• **Challenge**: Every line containing the word "Blender" needs to be found and copied.

• **Working data**:
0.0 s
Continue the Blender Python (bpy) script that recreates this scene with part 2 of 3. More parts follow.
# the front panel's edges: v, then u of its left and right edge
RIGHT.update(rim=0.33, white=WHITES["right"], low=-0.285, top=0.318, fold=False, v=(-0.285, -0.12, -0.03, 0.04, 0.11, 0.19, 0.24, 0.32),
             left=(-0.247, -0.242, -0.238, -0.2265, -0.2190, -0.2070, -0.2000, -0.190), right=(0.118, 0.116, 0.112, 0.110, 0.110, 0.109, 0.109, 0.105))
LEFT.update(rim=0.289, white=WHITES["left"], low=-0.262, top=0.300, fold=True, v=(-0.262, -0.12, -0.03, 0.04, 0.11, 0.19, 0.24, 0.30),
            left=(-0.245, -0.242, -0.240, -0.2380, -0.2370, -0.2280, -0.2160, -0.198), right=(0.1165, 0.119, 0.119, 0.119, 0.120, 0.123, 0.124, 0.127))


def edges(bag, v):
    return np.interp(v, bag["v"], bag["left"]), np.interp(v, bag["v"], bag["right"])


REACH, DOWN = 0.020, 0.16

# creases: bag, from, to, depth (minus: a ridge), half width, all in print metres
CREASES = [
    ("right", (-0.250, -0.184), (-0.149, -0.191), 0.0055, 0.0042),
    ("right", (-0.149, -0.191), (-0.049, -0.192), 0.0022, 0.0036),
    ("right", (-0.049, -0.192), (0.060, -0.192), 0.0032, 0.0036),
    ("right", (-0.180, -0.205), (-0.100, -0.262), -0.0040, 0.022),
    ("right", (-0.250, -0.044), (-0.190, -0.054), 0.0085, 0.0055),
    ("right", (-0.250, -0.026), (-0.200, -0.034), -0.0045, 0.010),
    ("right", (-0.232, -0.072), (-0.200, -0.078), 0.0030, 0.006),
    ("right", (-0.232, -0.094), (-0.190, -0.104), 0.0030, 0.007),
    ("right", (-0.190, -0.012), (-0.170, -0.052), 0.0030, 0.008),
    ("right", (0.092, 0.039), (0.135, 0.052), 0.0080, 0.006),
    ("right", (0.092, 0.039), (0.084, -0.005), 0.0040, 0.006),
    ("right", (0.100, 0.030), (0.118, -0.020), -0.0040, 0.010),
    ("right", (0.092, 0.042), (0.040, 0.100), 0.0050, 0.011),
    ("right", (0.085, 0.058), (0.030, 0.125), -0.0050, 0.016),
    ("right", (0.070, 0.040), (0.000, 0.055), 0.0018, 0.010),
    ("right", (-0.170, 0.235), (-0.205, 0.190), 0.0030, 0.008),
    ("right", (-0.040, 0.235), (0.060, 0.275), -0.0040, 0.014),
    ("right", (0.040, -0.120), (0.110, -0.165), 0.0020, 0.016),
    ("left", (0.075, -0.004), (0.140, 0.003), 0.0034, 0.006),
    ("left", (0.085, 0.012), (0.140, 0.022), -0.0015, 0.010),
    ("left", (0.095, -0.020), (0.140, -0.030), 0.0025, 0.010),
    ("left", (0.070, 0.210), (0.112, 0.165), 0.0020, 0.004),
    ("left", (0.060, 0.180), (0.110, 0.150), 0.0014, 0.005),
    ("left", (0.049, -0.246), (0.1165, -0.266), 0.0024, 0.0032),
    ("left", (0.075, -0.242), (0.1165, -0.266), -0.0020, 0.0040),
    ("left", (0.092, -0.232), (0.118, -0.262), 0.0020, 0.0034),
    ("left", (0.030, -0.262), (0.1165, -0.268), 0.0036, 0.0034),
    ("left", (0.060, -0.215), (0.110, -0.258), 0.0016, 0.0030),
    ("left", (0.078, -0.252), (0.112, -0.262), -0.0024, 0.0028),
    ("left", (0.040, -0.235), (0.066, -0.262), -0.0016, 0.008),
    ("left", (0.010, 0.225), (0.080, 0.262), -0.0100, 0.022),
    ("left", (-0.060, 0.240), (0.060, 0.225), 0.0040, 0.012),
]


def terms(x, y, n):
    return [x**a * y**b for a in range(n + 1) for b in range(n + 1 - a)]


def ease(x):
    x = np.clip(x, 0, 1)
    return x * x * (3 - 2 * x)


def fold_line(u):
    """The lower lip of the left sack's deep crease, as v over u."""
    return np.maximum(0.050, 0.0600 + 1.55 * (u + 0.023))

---

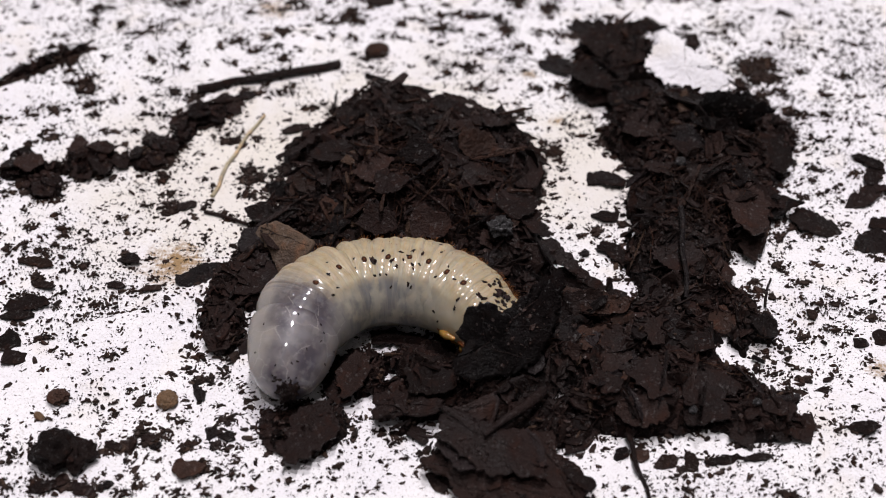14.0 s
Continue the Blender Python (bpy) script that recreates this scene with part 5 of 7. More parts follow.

• **Worked answer**:
Continue the Blender Python (bpy) script that recreates this scene with part 2 of 3. More parts follow.
Continue the Blender Python (bpy) script that recreates this scene with part 5 of 7. More parts follow.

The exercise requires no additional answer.